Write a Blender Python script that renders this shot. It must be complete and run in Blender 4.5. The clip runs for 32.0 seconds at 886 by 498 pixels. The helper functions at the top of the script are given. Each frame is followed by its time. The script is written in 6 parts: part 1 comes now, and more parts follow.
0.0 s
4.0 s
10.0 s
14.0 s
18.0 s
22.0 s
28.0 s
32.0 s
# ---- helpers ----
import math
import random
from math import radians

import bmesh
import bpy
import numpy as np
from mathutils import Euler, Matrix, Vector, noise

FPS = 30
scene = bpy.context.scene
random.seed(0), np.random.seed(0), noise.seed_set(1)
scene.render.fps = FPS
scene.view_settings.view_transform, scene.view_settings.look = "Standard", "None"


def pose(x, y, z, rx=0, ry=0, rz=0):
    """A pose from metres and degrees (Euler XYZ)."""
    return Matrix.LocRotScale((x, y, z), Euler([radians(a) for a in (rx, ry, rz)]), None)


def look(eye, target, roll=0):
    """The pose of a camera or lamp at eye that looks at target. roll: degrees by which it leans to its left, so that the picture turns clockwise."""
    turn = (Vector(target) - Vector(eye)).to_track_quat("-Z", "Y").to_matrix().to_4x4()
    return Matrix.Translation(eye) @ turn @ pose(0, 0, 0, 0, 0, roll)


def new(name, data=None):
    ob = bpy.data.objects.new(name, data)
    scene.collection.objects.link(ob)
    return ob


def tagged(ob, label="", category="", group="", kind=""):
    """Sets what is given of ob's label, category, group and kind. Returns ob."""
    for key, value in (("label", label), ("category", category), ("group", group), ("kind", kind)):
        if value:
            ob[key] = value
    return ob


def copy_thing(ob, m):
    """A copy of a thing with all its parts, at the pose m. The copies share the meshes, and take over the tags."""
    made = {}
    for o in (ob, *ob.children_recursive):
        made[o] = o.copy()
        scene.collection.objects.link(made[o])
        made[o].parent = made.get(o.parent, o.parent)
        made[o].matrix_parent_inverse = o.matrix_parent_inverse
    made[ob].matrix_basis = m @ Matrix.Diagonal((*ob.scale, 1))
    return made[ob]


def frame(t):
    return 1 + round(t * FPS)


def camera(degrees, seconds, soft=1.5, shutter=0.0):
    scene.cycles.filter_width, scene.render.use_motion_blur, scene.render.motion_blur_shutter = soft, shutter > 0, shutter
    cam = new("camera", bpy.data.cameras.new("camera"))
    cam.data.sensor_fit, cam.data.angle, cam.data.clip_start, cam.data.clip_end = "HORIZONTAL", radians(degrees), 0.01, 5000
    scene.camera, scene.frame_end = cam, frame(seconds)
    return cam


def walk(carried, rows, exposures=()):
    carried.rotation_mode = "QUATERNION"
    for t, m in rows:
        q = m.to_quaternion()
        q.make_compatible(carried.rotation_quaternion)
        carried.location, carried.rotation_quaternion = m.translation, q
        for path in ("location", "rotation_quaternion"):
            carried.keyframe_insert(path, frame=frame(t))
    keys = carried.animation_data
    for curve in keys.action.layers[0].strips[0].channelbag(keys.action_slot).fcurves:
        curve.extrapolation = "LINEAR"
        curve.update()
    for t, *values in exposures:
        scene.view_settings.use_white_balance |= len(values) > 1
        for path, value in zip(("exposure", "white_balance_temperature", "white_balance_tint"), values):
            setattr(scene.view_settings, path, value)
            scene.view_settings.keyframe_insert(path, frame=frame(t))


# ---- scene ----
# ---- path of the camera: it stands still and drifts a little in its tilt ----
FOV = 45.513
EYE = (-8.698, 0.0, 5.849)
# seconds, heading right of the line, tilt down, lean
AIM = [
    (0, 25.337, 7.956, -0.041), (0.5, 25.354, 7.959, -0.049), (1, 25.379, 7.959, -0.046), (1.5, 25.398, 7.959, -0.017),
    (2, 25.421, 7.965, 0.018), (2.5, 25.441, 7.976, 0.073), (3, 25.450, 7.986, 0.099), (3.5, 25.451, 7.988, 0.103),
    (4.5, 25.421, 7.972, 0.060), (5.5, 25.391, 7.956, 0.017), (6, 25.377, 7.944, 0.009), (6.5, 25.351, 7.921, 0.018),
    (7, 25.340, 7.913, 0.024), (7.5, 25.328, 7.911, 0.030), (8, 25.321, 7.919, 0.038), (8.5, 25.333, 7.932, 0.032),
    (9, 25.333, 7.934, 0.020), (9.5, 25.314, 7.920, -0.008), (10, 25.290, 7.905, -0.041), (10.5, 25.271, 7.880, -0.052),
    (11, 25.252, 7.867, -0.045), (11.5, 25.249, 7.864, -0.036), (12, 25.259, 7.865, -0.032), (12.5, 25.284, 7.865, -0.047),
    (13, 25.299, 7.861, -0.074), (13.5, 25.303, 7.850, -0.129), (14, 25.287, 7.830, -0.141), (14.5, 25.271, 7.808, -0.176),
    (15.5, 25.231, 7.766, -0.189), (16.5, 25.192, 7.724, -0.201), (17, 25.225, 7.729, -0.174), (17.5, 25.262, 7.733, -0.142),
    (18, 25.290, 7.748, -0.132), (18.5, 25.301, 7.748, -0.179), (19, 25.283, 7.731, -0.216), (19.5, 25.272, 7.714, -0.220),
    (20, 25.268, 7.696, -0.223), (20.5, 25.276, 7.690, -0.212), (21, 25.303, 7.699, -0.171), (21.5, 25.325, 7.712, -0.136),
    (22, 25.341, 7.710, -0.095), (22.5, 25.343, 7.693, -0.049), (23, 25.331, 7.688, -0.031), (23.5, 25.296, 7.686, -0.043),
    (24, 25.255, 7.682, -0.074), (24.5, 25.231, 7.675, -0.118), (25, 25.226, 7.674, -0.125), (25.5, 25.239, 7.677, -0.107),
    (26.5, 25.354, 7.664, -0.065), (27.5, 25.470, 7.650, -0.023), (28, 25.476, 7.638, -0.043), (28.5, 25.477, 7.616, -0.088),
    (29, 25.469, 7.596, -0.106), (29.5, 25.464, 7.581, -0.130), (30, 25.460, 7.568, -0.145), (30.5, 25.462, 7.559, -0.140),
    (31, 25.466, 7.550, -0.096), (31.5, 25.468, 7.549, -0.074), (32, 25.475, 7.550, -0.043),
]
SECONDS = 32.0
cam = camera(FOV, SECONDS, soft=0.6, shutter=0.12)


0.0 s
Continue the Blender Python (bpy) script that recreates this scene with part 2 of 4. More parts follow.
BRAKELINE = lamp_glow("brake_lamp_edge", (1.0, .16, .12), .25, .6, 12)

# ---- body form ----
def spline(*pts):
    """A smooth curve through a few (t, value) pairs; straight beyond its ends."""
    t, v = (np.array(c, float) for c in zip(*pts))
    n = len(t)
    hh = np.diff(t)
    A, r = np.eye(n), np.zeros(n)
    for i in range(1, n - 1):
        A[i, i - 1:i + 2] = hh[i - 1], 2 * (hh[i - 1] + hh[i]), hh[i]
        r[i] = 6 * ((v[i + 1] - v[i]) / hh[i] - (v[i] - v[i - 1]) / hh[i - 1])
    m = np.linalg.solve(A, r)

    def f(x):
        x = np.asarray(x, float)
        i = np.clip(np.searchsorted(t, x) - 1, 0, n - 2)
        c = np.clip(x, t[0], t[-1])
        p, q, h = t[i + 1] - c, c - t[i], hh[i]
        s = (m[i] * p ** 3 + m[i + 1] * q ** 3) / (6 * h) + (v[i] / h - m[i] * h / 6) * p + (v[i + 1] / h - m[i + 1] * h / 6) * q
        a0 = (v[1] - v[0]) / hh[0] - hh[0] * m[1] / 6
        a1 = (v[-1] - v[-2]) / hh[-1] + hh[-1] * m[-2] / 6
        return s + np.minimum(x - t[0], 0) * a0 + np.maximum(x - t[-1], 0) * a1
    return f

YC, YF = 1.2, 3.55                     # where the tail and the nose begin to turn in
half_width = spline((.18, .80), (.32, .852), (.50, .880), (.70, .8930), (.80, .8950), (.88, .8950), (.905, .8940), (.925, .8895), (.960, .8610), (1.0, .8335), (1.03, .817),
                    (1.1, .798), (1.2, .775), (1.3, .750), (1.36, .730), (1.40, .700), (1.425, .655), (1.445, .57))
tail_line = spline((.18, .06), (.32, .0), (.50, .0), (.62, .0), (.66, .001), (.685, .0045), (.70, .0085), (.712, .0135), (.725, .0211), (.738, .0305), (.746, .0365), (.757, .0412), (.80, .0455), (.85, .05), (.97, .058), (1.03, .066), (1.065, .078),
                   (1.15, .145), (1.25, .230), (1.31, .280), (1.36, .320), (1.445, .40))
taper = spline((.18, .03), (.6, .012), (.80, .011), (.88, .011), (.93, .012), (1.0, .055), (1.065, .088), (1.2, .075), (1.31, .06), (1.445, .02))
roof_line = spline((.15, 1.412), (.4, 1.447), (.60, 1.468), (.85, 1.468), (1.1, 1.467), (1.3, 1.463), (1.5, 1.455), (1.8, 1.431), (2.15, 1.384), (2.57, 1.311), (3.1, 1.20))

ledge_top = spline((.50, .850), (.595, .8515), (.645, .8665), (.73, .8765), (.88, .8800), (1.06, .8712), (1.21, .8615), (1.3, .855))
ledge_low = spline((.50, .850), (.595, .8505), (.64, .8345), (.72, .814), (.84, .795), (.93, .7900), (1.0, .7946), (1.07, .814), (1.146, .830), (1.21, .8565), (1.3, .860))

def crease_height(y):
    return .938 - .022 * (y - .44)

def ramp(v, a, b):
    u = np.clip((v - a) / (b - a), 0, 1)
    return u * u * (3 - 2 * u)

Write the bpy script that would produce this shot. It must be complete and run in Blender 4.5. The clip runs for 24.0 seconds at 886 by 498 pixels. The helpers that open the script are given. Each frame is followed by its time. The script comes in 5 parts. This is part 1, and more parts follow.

++++++++

Exactly reproduce the stretch from the line with "import random" through the line with "pose from metres", including both ends and nothing else.

import random
from math import radians

import bmesh
import bpy
import numpy as np
from mathutils import Euler, Matrix, Vector, noise

FPS = 30
scene = bpy.context.scene
random.seed(0), np.random.seed(0), noise.seed_set(1)
scene.render.fps = FPS
scene.view_settings.view_transform, scene.view_settings.look = "Standard", "None"


def pose(x, y, z, rx=0, ry=0, rz=0):
    """A pose from metres and degrees (Euler XYZ)."""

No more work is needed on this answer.